In May, at the annual London Weekend arranged by the Methodist Association of Youth Clubs, we performed a pageant in the Albert Hall, worshipped in Westminster Central Hall, and listened admiringly to Dr Donald Soper at Speakers' Corner. That weekend I knew I wanted to be a Methodist.

The President of the Conference, Dr Leslie D Weatherhead, preached in Norwich on June 21, and I listened spellbound. A month later, on July 22, I was received into membership.

My first short addresses from Methodist pulpits were delivered in the chapels at Lingwood, Thorpe Road, and Blofield, at services taken by the CE (motto: For Christ and the Church). I was being gently 'pushed'; Vic Hardy said: "You're a born preacher". Heady stuff to a shaveling!

My friend Russell Webber (now of Thetford) took up local preaching. Another became fully accredited - and after John Beebe's recognition service, the Superintendent minister, the Rev FW Loy, said: "You'll be the next!"

On October 4, I heard a third famous Methodist preacher, Dr WE Sangster, at Chapel Field Road: 'first class - a really inspiring and wonderful address'. A few weeks later, though barely 17, the circuit quarterly meeting gave me a 'note to preach', and authorised me to accompany an experienced and popular local preacher, David Allison.

Yet - just as Celtic and Roman traditions intertwine in early English church history - my diary reveals a surprise: the existence of a parallel religious strand, galvanised by my conversion, but rooted in my love of history and nature.

'April 23rd - went round the cathedral this morning alone, and worshipped. Felt proud of ancient buildings in The Close, and of Nurse Cavell and Nelson.' I attended matins and evensong frequently enough for Canon Edwards to notice me. I discovered the Book of Common Prayer and delighted in working out how collects, psalms, gospels and epistles slotted into place.
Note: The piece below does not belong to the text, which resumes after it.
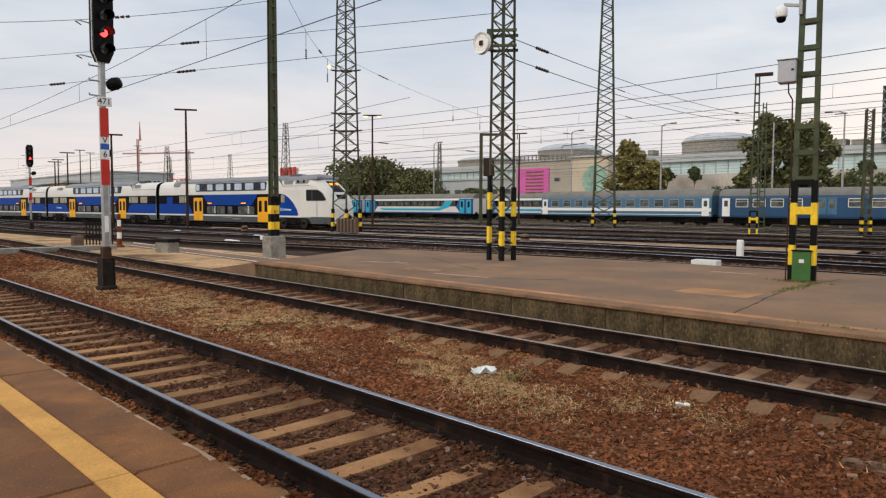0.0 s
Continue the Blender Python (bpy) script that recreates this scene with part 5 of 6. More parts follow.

One hot afternoon I cycled to Tunstead church for its rededication 'by the Lord Bishop'. His imposing presence impressed me deeply. Christmas Eve found me at St John Timberhill (which my friend Roger Smith still attends), where the celebrant was Fr Medhurst. I wrote: "I enjoyed midnight mass: plenty of incense about."

On December 30, I listened to a wireless programme entitled 'Village Cathedral', celebrating the millennium of Southwell Minster (which I would not visit until 2005!). I was moved and wrote: 'I could easily have put on a minister's collar!'

Yet I added: 'For the first time I'm really beginning to doubt if I've done right in becoming a Methodist. I enjoy so much the church services. Maybe I can enjoy both without being disloyal to either. After all, I was baptised 'church'!'

The theology improved; but those strands never unravelled.